Идеальным венцом философии Платона является наблюдение за тем, для чего вся земная природа не создала зримого образа и соответствующего выражения, то есть за Верховным Прототипом всей и всяческой красоты, чистой и лишенной всех людских примесей, вроде плоти и цвета, за самим Божественным Оригиналом. Наделенный даром такого наблюдения обретает привилегию творить не просто обычные тени и отблески истинной добродетели, а саму добродетель, ибо он заключает завет не с тенями, но с Истиной; и, сотворив и отпустив в мир истинную добродетель, он становится другом Бога, то есть, насколько это свойство вообще может быть присуще человеку, бессмертным.
Сократ, как и Гераклит, верил во Вселенский Разум, проникающий повсеместно, во все вещи, в каждый разум, и постоянно воплощающийся в идеях. Поэтому он искал истину в мнениях людей и видел в общении разума с разумом одно из величайших свойств Мудрости и одно из могущественнейших средств человеческого прогресса. Он верил, что истинная мудрость есть достижимая идея и что нравственные устремления разума, извечные инстинкты умеренности, усердия и справедливости, изначально внушенные человеку богами, не могут обмануть его, если будут верно истолкованы.
Это метафизическое направление в философии постепенно привело к развитию визионерского суеверия. Приняв за истину раскрытие Истины в мыслях, философы этого направления пришли в конечном итоге к утверждению, что мысли человека суть Истина сами по себе. Таким образом, они породили совершенно языческое поклонение понятиям, которые именовали или фантомами, порождаемыми вещами, или частицами Божественной изначальной Мысли; они создали свою собственную мифологию; они бежали из тенет мифологии прошлого для того лишь, чтобы запутаться в сотканной ими самими новой сети. Теории и понятия, сотворенные и постоянно оберегаемые только самой теоретической философией, суть ее «идолы». Ведь слово ειδολον означает «образ», а ложный мысленный образ Бога ничем не лучше и не хуже, чем Его ложный деревянный образ.
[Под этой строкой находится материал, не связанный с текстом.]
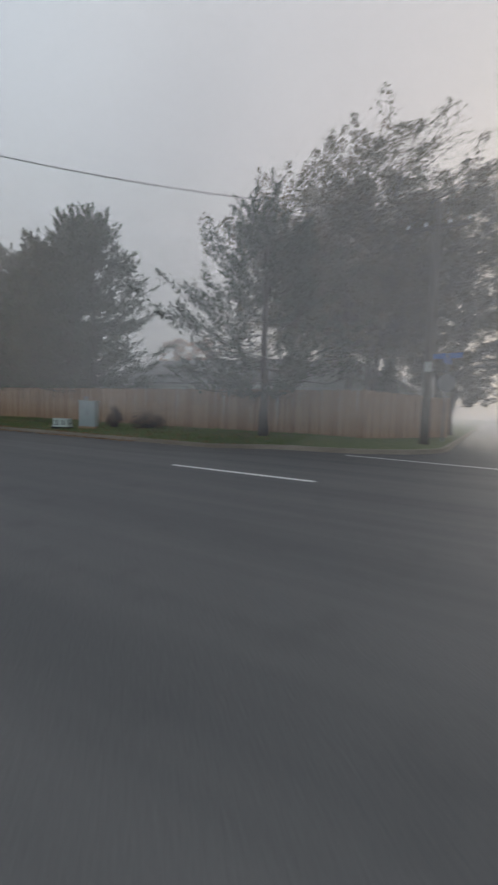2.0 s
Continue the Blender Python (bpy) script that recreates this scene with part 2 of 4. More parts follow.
HOLLY_LEAVES = leaf_material("green_holly_leaves", [(0.0, (0.050, 0.085, 0.030)), (0.6, (0.095, 0.140, 0.048)), (1.0, (0.17, 0.18, 0.07))], 0.5)
BROWN_LEAVES = leaf_material("dull_brown_leaves", [(0.0, (0.10, 0.085, 0.045)), (0.5, (0.19, 0.140, 0.075)), (1.0, (0.30, 0.19, 0.10))], 0.5)
DARK_SHRUB = leaf_material("dark_brown_leaves", [(0.0, (0.055, 0.040, 0.035)), (0.6, (0.105, 0.065, 0.055)), (1.0, (0.17, 0.09, 0.07))], 0.3)
BLADES = leaf_material("grass_blades", [(0.0, (0.085, 0.150, 0.042)), (0.6, (0.140, 0.195, 0.062)), (1.0, (0.25, 0.23, 0.10))], 0.4)
DEAD_LEAVES = leaf_material("dead_leaves", [(0.0, (0.12, 0.075, 0.045)), (0.5, (0.25, 0.150, 0.085)), (1.0, (0.37, 0.26, 0.15))], 0.15)
MAPLE_LEAVES = leaf_material("maple_leaves", [(0.0, (0.072, 0.074, 0.042)), (0.6, (0.120, 0.108, 0.062)), (1.0, (0.200, 0.140, 0.090))], 0.5)
FAR_LEAVES = leaf_material("dim_far_leaves", [(0.0, (0.036, 0.042, 0.028)), (0.6, (0.054, 0.055, 0.038)), (1.0, (0.080, 0.066, 0.048))], 0.5)
OAK_LEAVES = leaf_material("oak_leaves", [(0.0, (0.075, 0.120, 0.038)), (0.45, (0.150, 0.185, 0.055)), (0.75, (0.28, 0.215, 0.070)), (1.0, (0.48, 0.25, 0.085))], 0.7)
MIXED_LEAVES = leaf_material("turning_oak_leaves", [(0.0, (0.085, 0.115, 0.040)), (0.45, (0.175, 0.170, 0.062)), (0.75, (0.30, 0.195, 0.080)), (1.0, (0.40, 0.21, 0.09))], 0.68)
RUST_LEAVES = leaf_material("rust_leaves", [(0.0, (0.13, 0.085, 0.045)), (0.35, (0.26, 0.125, 0.055)), (0.7, (0.38, 0.155, 0.075)), (1.0, (0.40, 0.21, 0.09))], 0.55)
RED_LEAVES = leaf_material("red_leaves", [(0.0, (0.12, 0.065, 0.045)), (0.5, (0.20, 0.085, 0.055)), (1.0, (0.27, 0.14, 0.08))], 0.45)
YELLOW_LEAVES = leaf_material("yellow_leaves", [(0.0, (0.10, 0.10, 0.035)), (0.5, (0.24, 0.19, 0.06)), (1.0, (0.36, 0.22, 0.07))], 0.35)
DULL_LEAVES = leaf_material("dull_green_leaves", [(0.0, (0.070, 0.085, 0.035)), (0.6, (0.135, 0.135, 0.055)), (1.0, (0.25, 0.18, 0.085))], 0.55)
CEDAR_NEEDLES = leaf_material("cedar_needles", [(0.0, (0.028, 0.050, 0.032)), (0.6, (0.050, 0.076, 0.045)), (1.0, (0.092, 0.102, 0.062))], 0.45)
PINE_NEEDLES = leaf_material("pine_needles", [(0.0, (0.042, 0.070, 0.044)), (0.6, (0.078, 0.108, 0.064)), (1.0, (0.13, 0.135, 0.078))], 0.5)
BARK = bark_material("dark_bark", (0.020, 0.017, 0.015), (0.080, 0.066, 0.056))
PALE_BARK = bark_material("pale_bark", (0.09, 0.08, 0.07), (0.20, 0.185, 0.165))
NEW_WOOD = wood_material("new_cedar_boards", (0.31, 0.185, 0.11), (0.38, 0.24, 0.145), (0.43, 0.285, 0.18))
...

Это точно такой же идол. Бесстрашно бросаясь в пучину рассуждений о природе Вселенского Бытия, первая философия поставила себе задачу предложить решение или хотя бы какое-то толкование всех могущих возникнуть у человека сомнений. И чтобы достигнуть этой цели, она просто оказалась не в состоянии не создавать мало походящих на истину теоретических построений; и как древняя поэзия еще много веков назад пыталась заполнить духовную пропасть между человеком и Богом, придавая Богу вид человека, так и философия склонила голову пред сотворенным ею же Божественным умозрительным образом, в действительности призывая поклоняться своим собственным понятиям и, таким образом, компрометируя сама себя. Природа попала в плен общеупотребительных понятий, а понятия – и очень скоро – в плен слов.